I am finishing up Eduard’s F6F-5 Hellcat. They include an extensive sheet of stencil decals for the plane. The thing is though, I have searched the net for pics and have two Squadron books on the Hellcat, but have yet to find as many stencils on the real planes as Eduard calls for in their kit. I know on modern aircraft there is extensive stenciling, but what about the old WWII birds? Were they used as much back then as they are now?
I’ve seen some photos of factory fresh WWII aircraft that had noticable stencils, but I would have to believe that during the day-to-day battles maintining a stencil was less critical than maintaing the basic aerodynamics of the aircraft. Touch-up paint, when it occurred probably didn’t include reapplying a stencil as you need to 1) let the undercoat dry; then 2) mask and paint the stencil. In war-time that means a lost day that an aircraft could be in combat. Remember that WWII was a war of attrition where each side was producing madly replacement equipment and men as they were removed from the front.
From a weathering perspective, I’d use those stencils as part of the backdrop. Then when weathering removes or covers a portion I wouldn’t bother to make it readable. I’d also view it as possible touch-up paint when using different shading – “newer” looking panels would not get stencils.
Tim
The instruction sheet of one of aeroplanes (ProModeller Helldiver I think) had a comment about stencils in the decal section that basically said the while they were applied at the factory when new, they generally were not reapplied in the field when camo patterns were painted on/changed or battle damage was repaired.
Stencils seem to be one of those “personal choice” things that permeate this hobby.
Do them if you want to, but don’t sweat not having them if you build our kits as “used and abused”.

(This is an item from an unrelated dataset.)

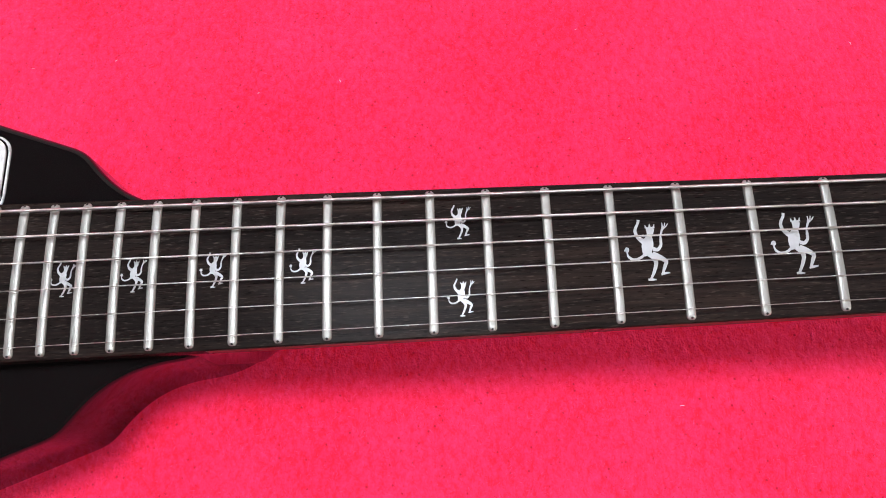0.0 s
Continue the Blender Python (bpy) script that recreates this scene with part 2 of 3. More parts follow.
def spline(points, steps=6):
    """A smooth line through points of any number of values."""
    pts = [np.array(p, float) for p in points]
    pts = [2 * pts[0] - pts[1], *pts, 2 * pts[-1] - pts[-2]]
    out = []
    for a, b, c, d in zip(pts, pts[1:], pts[2:], pts[3:]):
        for k in range(steps):
            t = k / steps
            out.append(0.5 * (2 * b + (c - a) * t + (2 * a - 5 * b + 4 * c - d) * t * t + (3 * b - a - 3 * c + d) * t**3))
    return [*out, pts[-2]]


def rounded(outline, radius, steps=4):
    """An outline with its corners rounded off."""
    out = []
    for n, p in enumerate(outline):
        p, a, b = Vector(p), Vector(outline[n - 1]), Vector(outline[(n + 1) % len(outline)])
        r = min(radius, (a - p).length * 0.45, (b - p).length * 0.45)
        q0, q1 = p + (a - p).normalized() * r, p + (b - p).normalized() * r
        for k in range(steps + 1):
            t = k / steps
            out.append(tuple((1 - t) ** 2 * q0 + 2 * t * (1 - t) * p + t * t * q1))
    return out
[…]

I’m more of a “factory fresh” kind of guy, so I tend to put them on as long as the are reasonably visible and not too much of a pain.
Regards, PWB.
Thanks guys. I already have about 1/3 of the sheet on now, and yes they have been a PIA, but I think I’ll continue and go for a factory fresh version. This is the first aircraft model that I’ve gotten to this stage and the weathering process wasn’t something that I was looking forward to so this will give me a reason to leave it clean.